— Он здесь уже два месяца и до сих пор не проронил ни слова. Мы даже не знаем, может ли он говорить. Полагаю, один глаз у него видит, хотя второй по-прежнему слеп. Возможно, это временно; затрудняюсь ответить. И, кажется, он глухой; я попробовал стандартный тест, уронил металлический поднос за его спиной, но он не отреагировал. Одежда при поступлении была в таком состоянии, что идентифицировать его по одежде не представлялось возможным; что до его физического состояния, когда мы удалили осколки шрапнели, порезы и ссадины быстро затянулись. Я бы сказал, что физически он здоров, однако его психика вызывает опасения. Я привык слышать от пациентов иррациональные ответы, но не привык, что они молчат.
— Напомни-ка, откуда он взялся, этот немой? Что о нем вообще известно?
Заместитель пролистал историю болезни, хотя помнил немногие известные им сведения наизусть.
— Его нашел в конце августа местный крестьянин; он спал в сарае. Хотя по виду его не оставалось сомнений, что он изнурен голодом, украсть еду он не пытался. Крестьянин позвал жандармов, и те, не зная, как с ним поступить — ведь никаких преступлений он не совершал, — привели его к нам.

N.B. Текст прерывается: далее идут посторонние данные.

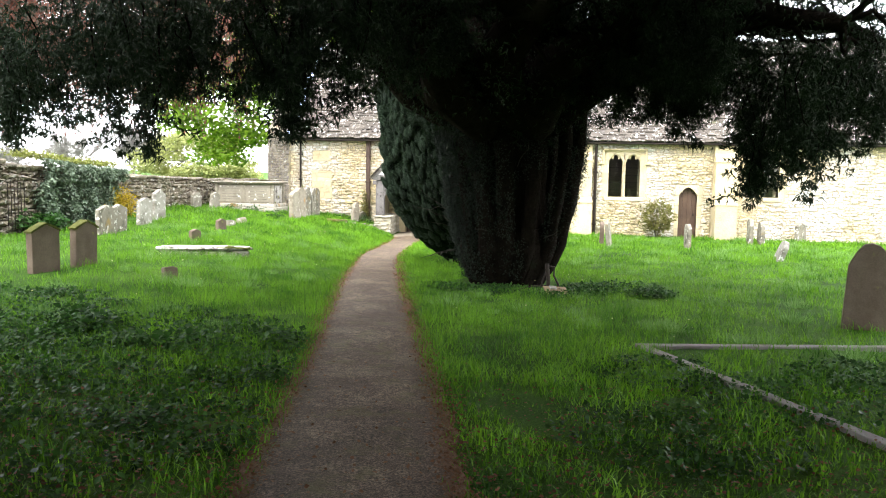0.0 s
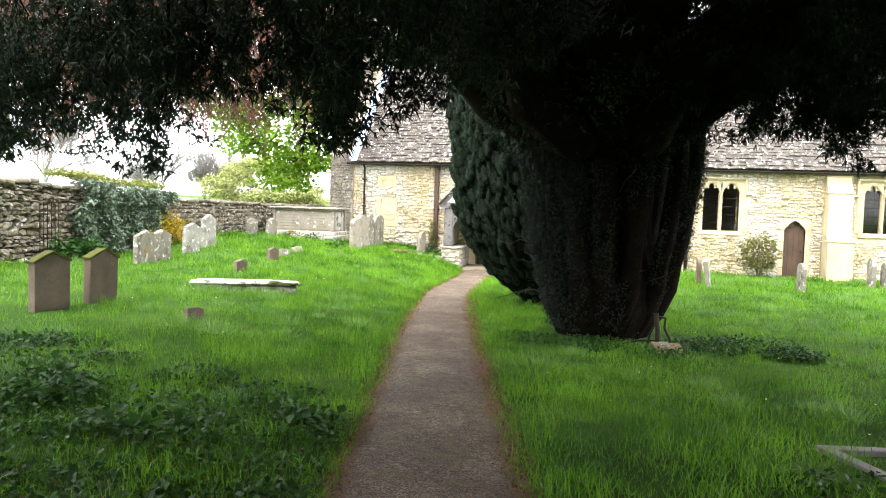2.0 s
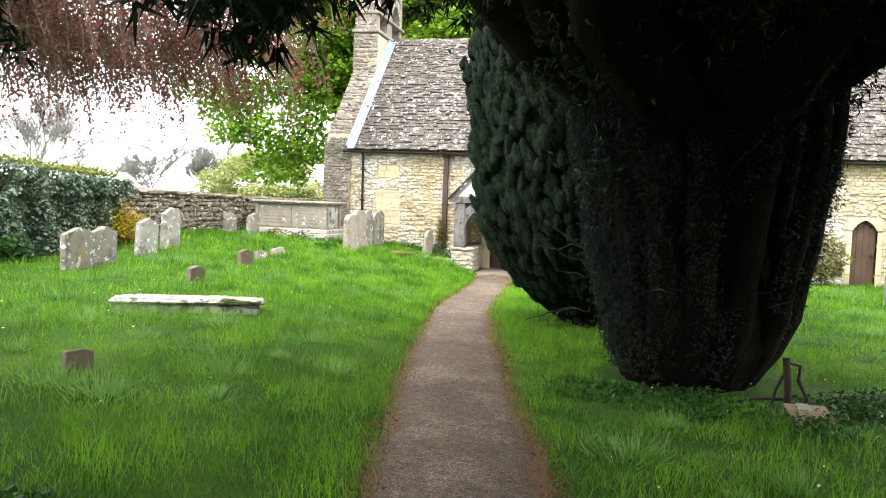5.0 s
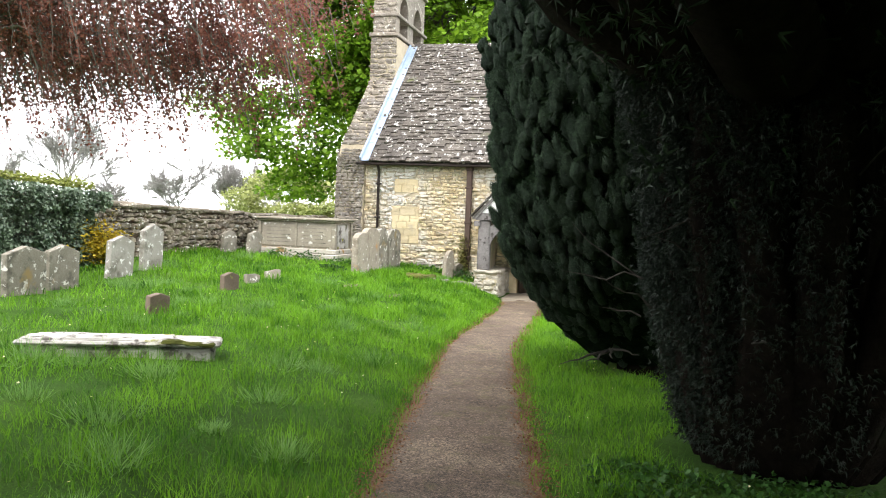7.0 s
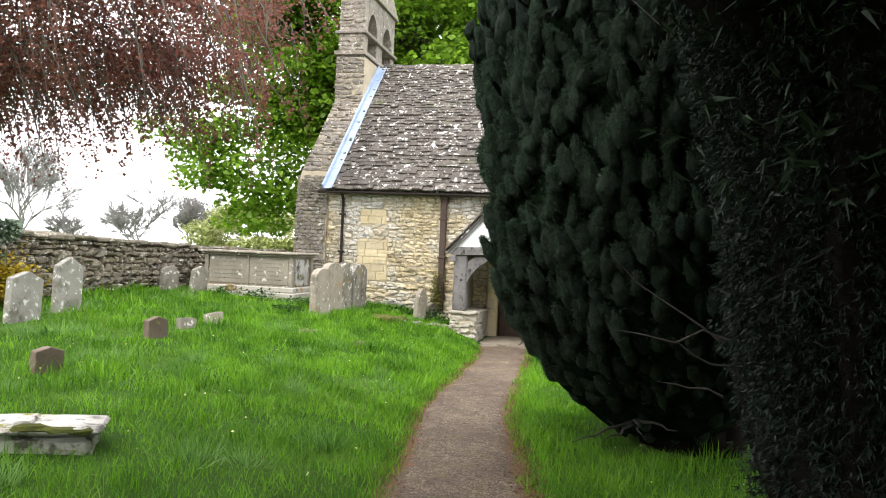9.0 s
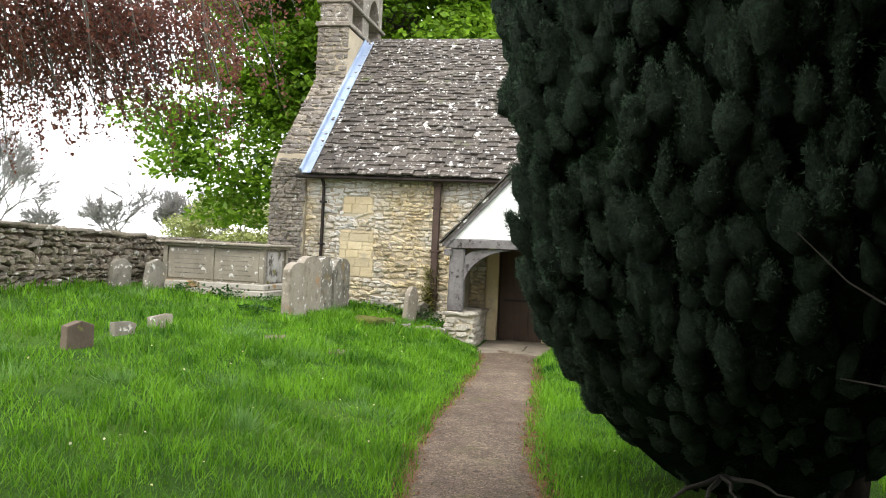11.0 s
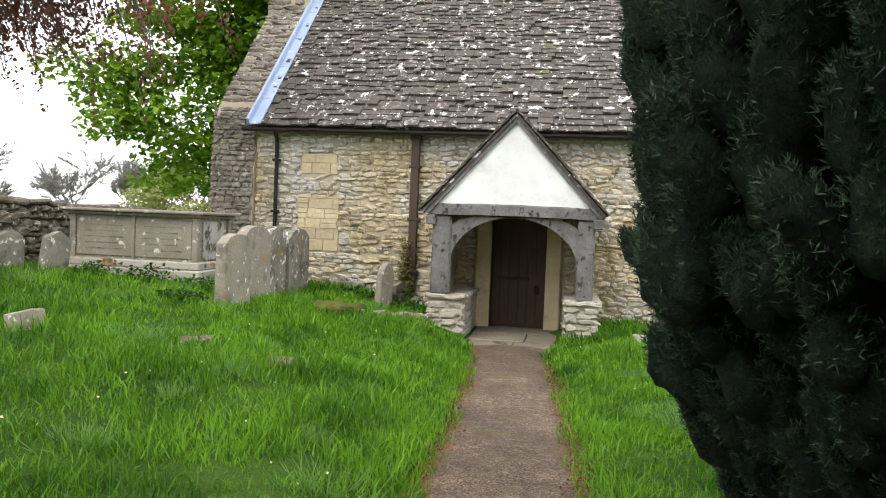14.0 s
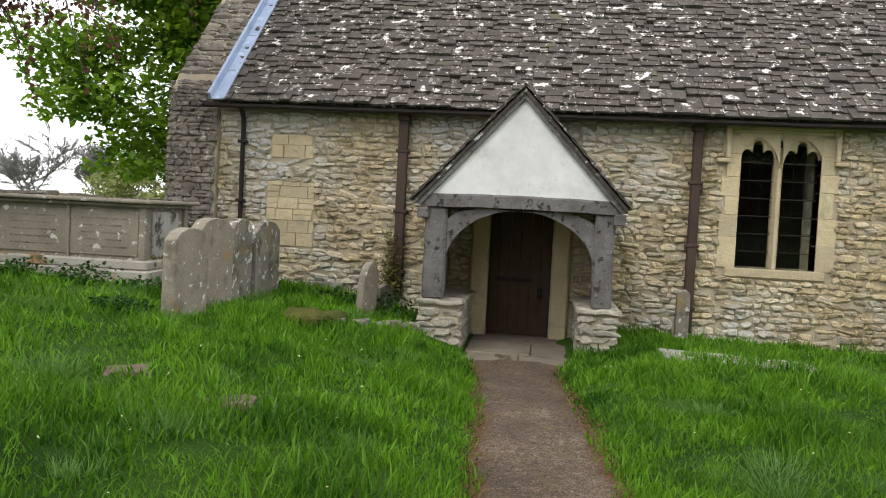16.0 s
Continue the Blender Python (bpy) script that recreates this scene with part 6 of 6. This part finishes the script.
def shade_yew():
    """An unseen second old yew, added so that its crown shades the path's beginning."""
    rng = np.random.default_rng(91)
    tx, ty = 3.6, -3.4
    tree = tagged(new("yew_tree"), "unseen old yew added to shade the start of the path", "tree")
    tree.location = (tx, ty, gz(tx, ty))
    stem = branch_line((0, 0, -0.3), (0.2, 0.3, 3.6), rng, 0.1, 7)
    part("trunk", tubes("trunk", [(stem, [0.62, 0.52, 0.5, 0.5, 0.52, 0.5, 0.42])], M["bark"], 14, 0.35), None, tree)
    for k in range(14):
        a = 2 * math.pi * k / 14 + rng.normal(0, 0.1)
        e = Vector((math.cos(a) * 7.2 - 3.4, math.sin(a) * 6.8 + 2.4, 4.6))
        ln = branch_line((0.2, 0.3, 3.2), e, rng, 0.1, 6)
        for j, q in enumerate(ln):
            q.z += 1.2 * math.sin(math.pi * j / 5)
        part("limb", tubes("limb", [(ln, [0.26, 0.2, 0.15, 0.1, 0.06, 0.02])], M["bark"], 7), None, tree)
    n = 42000
    r = np.sqrt(rng.uniform(0, 1, n)) * 9.2
    a = rng.uniform(0, 2 * math.pi, n)
    x, y = r * np.cos(a) - 3.6, r * np.sin(a) * 0.95 + 2.6
    rim = np.clip((r - 5.0) / 2.6, 0, 1)
    wy = y + ty
    # crown hangs low at back and sides, out of view, to block side light
    low = np.where((x + tx < -5.6) & (wy < 5.5) | (x + tx > 5.2) & (wy < 6), 0.5, np.interp(wy, [-9, 0.5, 2.0, 4.5, 7.4], [0.4, 0.5, 2.4, 3.6, 3.9]))
    z = 5.4 - rim * rng.uniform(0, 1, n) * (5.4 - low) + np.abs(rng.normal(0, 0.35, n))
    P = np.stack([x, y, z], 1)
    D = unit(np.stack([rng.normal(0, 0.8, n), rng.normal(0, 0.8, n), rng.normal(-0.4, 0.4, n)], 1))
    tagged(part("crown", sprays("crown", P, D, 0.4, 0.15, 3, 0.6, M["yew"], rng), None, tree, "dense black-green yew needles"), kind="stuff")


shade_yew()


# ---- ivy, shrubs and small things ----
def leaf_patch(name, label, category, pts, size, mat, seed, droop=0.6, stems=()):
    rng = np.random.default_rng(seed)
    th = tagged(new(name), label, category)
    c = np.mean(pts, 0)
    th.location = (c[0], c[1], float(np.min(pts[:, 2])))
    off = np.array(th.location)
    if stems:
        for s in stems:
            part("stem", tubes("stem", [([Vector(q) - th.location for q in s], [0.02, 0.015, 0.008][:len(s)])], M["bark_grey"], 5), None, th)
    tagged(part("foliage", leaves("foliage", pts - off, size, M[mat], rng, droop), None, th), kind="stuff")
    return th


def build_ivy():
    rng = np.random.default_rng(101)
    n = 16000
    y = rng.uniform(17.5, 21.25, n)
    top = np.interp(y, [17.5, 19, 21], [1.86, 1.72, 1.62])
    z = 0.12 + (top - 0.1) * rng.uniform(0, 1, n) ** 0.85
    edge = np.interp(z, [0.1, 0.6, 1.4, 1.8], [0.55, 0.3, 0.0, 0.0])
    keep = (y > 17.6 + 0.25 * np.sin(z * 5)) & (y < 21.25 - edge + 0.12 * np.sin(z * 9))
    y, z = y[keep], z[keep]
    x = -12.0 + 0.12 + 0.16 * np.sin(y * 7.0 + z * 3) * 0.5 + rng.uniform(-0.1, 0.12, len(y)) + 0.12 * (z > 1.3)
    ivy = leaf_patch("ivy", "thick dark ivy hanging over the boundary wall", "ivy", np.stack([x, y, z], 1), 0.075, "ivy", 102, 1.0)
    m = 2600
    y = rng.uniform(17.0, 21.1, m)
    t = np.interp(y, [17.5, 19, 21], [1.84, 1.72, 1.62])
    P = np.stack([-12.1 + rng.normal(0, 0.16, m), y, t + 0.05 + np.abs(rng.normal(0, 0.07, m)) * np.interp(y, [17, 20, 20.8], [1, 0.8, 1.6])], 1)
    tagged(part("young_growth", leaves("young_growth", P - np.array(ivy.location), 0.07, M["ivy_young"], rng, 0.1), None, ivy, "yellow-green young ivy growth"), kind="stuff")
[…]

Австралийский адъютант оказался верен слову и собрал все личные вещи, которые только смог найти в окопе. Он отправил в дом на мысе Полумесяц небольшое портмоне, в котором были фотографии Альберта и Ханны Каугилл и семейный портрет Майкла, Конни и детей. Была там и студийная фотография необыкновенно красивой молодой женщины, которую Ханна не узнала. Как ни странно, именно при виде этой последней фотографии она начала плакать.
Через несколько недель Джеймс и Элис тоже получили посылку. Помимо семейных фотографий, в посылке было незаконченное письмо, найденное адъютантом в окопе. Смахивая слезы, застилавшие его глаза, Джеймс прочитал вслух смятое, в пятнах письмо.
Дорогие мама и отец,
это страшная война, но у меня пока все в порядке. Ребята в моем подразделении подобрались что надо, мы прикрываем друг другу спину. Вот только сейчас немец совсем остервенел и бомбит нас по-черному.
Англичане вроде тоже ничего, кроме пары офицеров, которые задирают носы так высоко, словно наступили в кенгуровую лепешку (прости, мам). Нам, впрочем, повезло; офицер, к которому нас приписали, славный малый. Мы с ним хорошо поладили. Я ему сказал, мол, говор у него такой же, как у моего старика; вы с ним, должно быть, из одних мест. Он даже похож на тебя, пап, только моложе. Он и сейчас здесь, со мной рядом, в блиндаже — это такой укрепленный окоп с крышей. Мы будем сидеть здесь, пока немец не устанет нас обстреливать или не кончатся снаряды; мы оба сидим и пишем письма. Капитан пишет своей зазнобе, а я — вам.
И вот что странно, пап, — мне кажется, ты поймешь. У этого капитана забавное прозвище, он сказал, что так в его краях зовут всех младших сыновей. Все зовут его Со…
На этом письмо обрывалось; Джеймс опустил его дрожащими от потрясения руками.
— Все зовут его Сонни, — договорил он. — О нет, Господи, нет. И Сонни тоже. — Он разразился рыданиями.
Элис обняла его и крепко прижала к себе.
— Ты не можешь точно знать…
Джеймс поднял голову, лежавшую на ее плече.
— Похож на меня, говорит как я, младший в семье, все зовут его Сонни… Элис, ну кто еще это может быть?
Джеймс плакал по сыну и брату, а Элис пыталась его утешить, в глубине души понимая, что от такого горя не может быть спасения.
Двадцать четвертого апреля тысяча девятьсот семнадцатого года в маленьком частном родильном доме в престижном пригороде Шеффилда Рэйчел родила сына. Она назвала его Марком Эдвином и пообещала себе однажды отвезти его в Скарборо и познакомить с бабушкой и дедушкой, которые пока не догадывались о его существовании.